» **PROBLEM**
In the records below, reproduce exactly the lines from the one containing "6. More parts follow." through the one containing "return [a.lerp(b, i", both included, and omit the pictures.

» **DATA SUPPLIED**
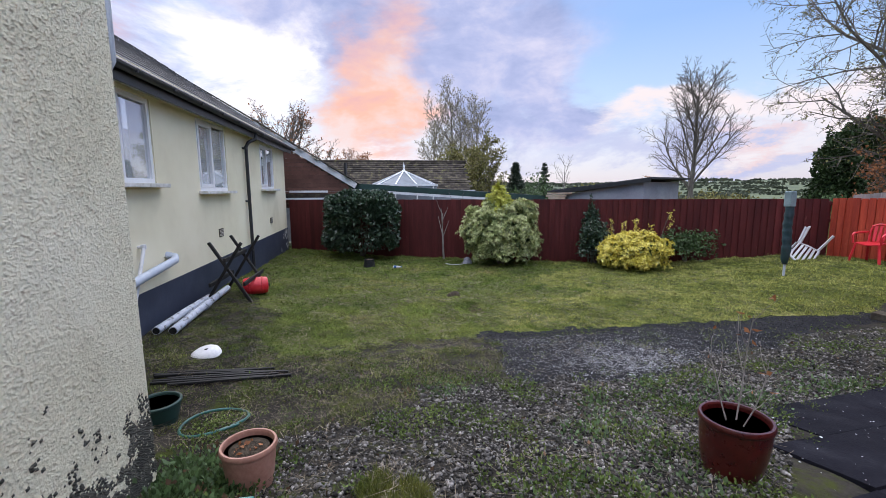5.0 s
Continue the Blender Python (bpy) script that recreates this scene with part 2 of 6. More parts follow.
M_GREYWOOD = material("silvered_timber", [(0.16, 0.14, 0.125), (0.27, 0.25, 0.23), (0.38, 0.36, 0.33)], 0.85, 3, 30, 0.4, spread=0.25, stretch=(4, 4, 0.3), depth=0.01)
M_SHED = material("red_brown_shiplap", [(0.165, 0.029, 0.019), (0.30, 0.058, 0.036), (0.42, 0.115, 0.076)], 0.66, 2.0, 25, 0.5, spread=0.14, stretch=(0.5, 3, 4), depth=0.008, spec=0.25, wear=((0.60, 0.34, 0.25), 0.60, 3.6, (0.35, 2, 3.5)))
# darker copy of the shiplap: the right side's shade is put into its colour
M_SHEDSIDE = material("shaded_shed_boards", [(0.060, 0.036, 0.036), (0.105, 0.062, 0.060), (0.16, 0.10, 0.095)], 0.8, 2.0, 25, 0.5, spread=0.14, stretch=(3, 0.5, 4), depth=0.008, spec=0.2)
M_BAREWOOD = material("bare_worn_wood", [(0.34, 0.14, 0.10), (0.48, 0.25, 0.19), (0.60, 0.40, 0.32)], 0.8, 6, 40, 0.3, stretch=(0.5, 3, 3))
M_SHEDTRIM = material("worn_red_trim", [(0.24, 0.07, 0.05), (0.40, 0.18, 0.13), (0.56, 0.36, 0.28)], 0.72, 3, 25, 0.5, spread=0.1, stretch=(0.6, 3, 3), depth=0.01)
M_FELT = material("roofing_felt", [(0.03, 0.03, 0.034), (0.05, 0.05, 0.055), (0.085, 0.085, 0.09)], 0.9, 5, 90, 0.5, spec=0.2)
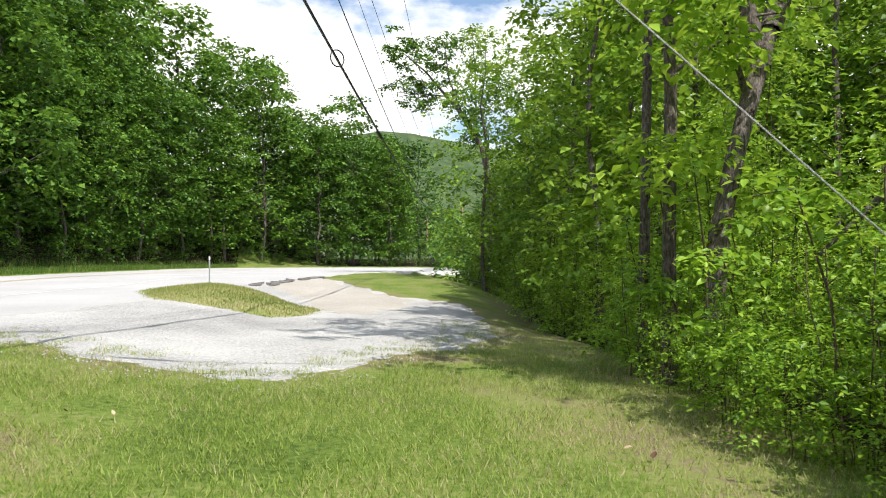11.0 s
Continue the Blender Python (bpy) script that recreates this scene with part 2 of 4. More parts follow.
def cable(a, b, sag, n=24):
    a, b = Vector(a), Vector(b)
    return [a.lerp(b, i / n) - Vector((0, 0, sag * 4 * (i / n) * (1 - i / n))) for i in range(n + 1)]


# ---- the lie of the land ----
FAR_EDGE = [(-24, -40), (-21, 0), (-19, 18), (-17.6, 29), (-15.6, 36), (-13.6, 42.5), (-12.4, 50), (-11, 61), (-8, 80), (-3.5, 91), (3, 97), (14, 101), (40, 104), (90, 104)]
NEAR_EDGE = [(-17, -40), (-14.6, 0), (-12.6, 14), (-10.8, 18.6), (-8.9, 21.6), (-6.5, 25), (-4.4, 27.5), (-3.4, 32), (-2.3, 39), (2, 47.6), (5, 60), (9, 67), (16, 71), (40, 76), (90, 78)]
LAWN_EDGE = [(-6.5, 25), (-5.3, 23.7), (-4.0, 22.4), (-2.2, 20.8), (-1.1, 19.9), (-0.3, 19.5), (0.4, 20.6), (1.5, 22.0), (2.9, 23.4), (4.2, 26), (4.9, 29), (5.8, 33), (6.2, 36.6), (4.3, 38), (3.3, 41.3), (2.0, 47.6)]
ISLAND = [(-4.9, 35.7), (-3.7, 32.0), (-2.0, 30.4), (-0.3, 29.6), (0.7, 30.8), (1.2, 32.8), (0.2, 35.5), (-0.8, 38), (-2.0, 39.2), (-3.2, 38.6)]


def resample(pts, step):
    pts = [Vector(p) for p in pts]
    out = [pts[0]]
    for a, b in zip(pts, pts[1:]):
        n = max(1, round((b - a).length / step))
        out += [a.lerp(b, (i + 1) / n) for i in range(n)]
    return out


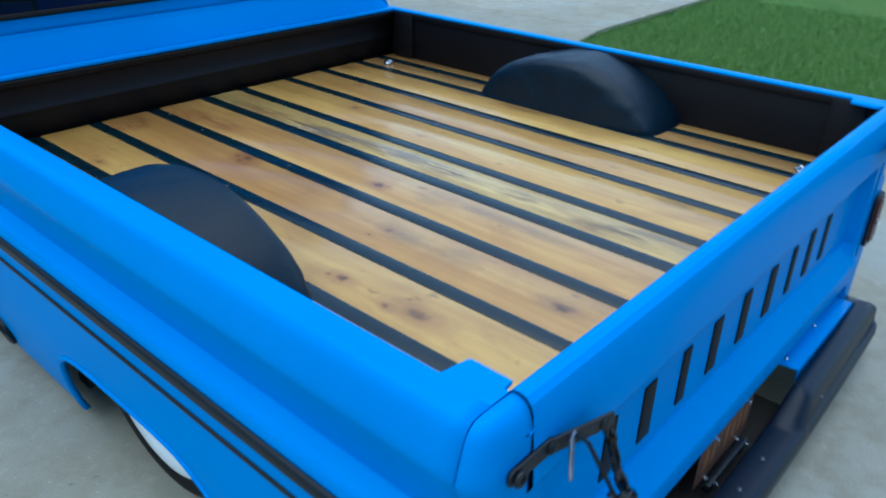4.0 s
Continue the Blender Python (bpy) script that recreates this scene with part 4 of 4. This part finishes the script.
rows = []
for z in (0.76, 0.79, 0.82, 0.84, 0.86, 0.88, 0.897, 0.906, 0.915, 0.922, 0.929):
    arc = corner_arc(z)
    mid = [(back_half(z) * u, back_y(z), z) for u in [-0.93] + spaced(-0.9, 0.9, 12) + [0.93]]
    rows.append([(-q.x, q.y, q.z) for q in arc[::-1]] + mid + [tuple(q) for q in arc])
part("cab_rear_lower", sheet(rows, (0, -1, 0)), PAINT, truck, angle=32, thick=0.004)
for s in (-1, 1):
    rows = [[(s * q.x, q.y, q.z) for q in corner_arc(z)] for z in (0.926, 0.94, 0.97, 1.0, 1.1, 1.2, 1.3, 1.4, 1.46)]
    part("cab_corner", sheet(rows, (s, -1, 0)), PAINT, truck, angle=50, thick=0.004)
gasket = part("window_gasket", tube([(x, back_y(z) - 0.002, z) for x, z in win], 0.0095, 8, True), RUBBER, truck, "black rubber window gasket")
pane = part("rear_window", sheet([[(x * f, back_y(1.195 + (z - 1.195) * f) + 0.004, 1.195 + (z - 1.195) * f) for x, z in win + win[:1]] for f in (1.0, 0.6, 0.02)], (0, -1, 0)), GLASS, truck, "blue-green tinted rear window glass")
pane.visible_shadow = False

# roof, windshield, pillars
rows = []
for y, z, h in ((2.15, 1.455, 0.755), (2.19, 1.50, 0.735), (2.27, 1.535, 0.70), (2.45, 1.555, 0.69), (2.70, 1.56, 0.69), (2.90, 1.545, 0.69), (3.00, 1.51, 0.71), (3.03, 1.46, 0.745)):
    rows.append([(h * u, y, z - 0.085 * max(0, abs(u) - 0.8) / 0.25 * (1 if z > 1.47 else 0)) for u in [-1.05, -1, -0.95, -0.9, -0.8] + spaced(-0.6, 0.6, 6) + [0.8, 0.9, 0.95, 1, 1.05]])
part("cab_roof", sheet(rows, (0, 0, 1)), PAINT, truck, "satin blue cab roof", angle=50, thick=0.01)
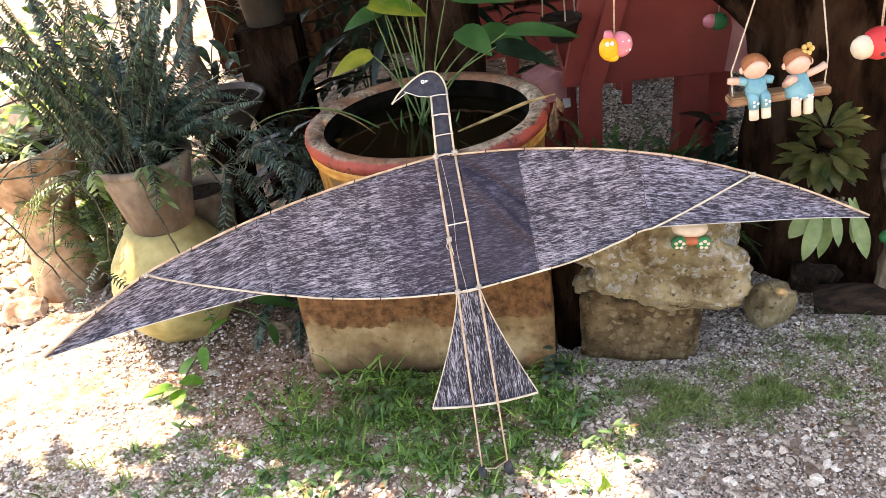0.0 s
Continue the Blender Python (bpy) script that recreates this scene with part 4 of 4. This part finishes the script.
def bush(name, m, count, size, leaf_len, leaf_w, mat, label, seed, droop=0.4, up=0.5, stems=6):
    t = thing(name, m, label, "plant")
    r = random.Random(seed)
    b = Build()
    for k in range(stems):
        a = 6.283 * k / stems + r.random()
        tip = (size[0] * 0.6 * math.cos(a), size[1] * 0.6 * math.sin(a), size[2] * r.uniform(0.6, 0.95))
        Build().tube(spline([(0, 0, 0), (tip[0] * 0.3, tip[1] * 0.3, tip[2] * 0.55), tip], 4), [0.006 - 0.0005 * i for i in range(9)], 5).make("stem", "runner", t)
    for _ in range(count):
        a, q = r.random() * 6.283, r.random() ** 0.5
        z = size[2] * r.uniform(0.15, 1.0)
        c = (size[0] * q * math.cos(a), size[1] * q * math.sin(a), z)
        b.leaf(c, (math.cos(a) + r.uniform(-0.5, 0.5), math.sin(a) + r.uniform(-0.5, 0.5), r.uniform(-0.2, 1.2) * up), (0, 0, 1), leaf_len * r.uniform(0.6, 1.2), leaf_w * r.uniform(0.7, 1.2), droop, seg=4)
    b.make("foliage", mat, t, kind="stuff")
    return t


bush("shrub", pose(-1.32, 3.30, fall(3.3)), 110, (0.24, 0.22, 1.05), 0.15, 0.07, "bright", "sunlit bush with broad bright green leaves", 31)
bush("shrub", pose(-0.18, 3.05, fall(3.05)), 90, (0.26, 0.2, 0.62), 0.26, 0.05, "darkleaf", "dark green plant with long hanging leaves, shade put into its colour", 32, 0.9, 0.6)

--

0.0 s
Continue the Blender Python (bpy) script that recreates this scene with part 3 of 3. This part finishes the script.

» **TASK RESULT**
Continue the Blender Python (bpy) script that recreates this scene with part 2 of 6. More parts follow.
M_GREYWOOD = material("silvered_timber", [(0.16, 0.14, 0.125), (0.27, 0.25, 0.23), (0.38, 0.36, 0.33)], 0.85, 3, 30, 0.4, spread=0.25, stretch=(4, 4, 0.3), depth=0.01)
M_SHED = material("red_brown_shiplap", [(0.165, 0.029, 0.019), (0.30, 0.058, 0.036), (0.42, 0.115, 0.076)], 0.66, 2.0, 25, 0.5, spread=0.14, stretch=(0.5, 3, 4), depth=0.008, spec=0.25, wear=((0.60, 0.34, 0.25), 0.60, 3.6, (0.35, 2, 3.5)))
# darker copy of the shiplap: the right side's shade is put into its colour
M_SHEDSIDE = material("shaded_shed_boards", [(0.060, 0.036, 0.036), (0.105, 0.062, 0.060), (0.16, 0.10, 0.095)], 0.8, 2.0, 25, 0.5, spread=0.14, stretch=(3, 0.5, 4), depth=0.008, spec=0.2)
M_BAREWOOD = material("bare_worn_wood", [(0.34, 0.14, 0.10), (0.48, 0.25, 0.19), (0.60, 0.40, 0.32)], 0.8, 6, 40, 0.3, stretch=(0.5, 3, 3))
M_SHEDTRIM = material("worn_red_trim", [(0.24, 0.07, 0.05), (0.40, 0.18, 0.13), (0.56, 0.36, 0.28)], 0.72, 3, 25, 0.5, spread=0.1, stretch=(0.6, 3, 3), depth=0.01)
M_FELT = material("roofing_felt", [(0.03, 0.03, 0.034), (0.05, 0.05, 0.055), (0.085, 0.085, 0.09)], 0.9, 5, 90, 0.5, spec=0.2)
11.0 s
Continue the Blender Python (bpy) script that recreates this scene with part 2 of 4. More parts follow.
def cable(a, b, sag, n=24):
    a, b = Vector(a), Vector(b)
    return [a.lerp(b, i / n) - Vector((0, 0, sag * 4 * (i / n) * (1 - i / n))) for i in range(n + 1)]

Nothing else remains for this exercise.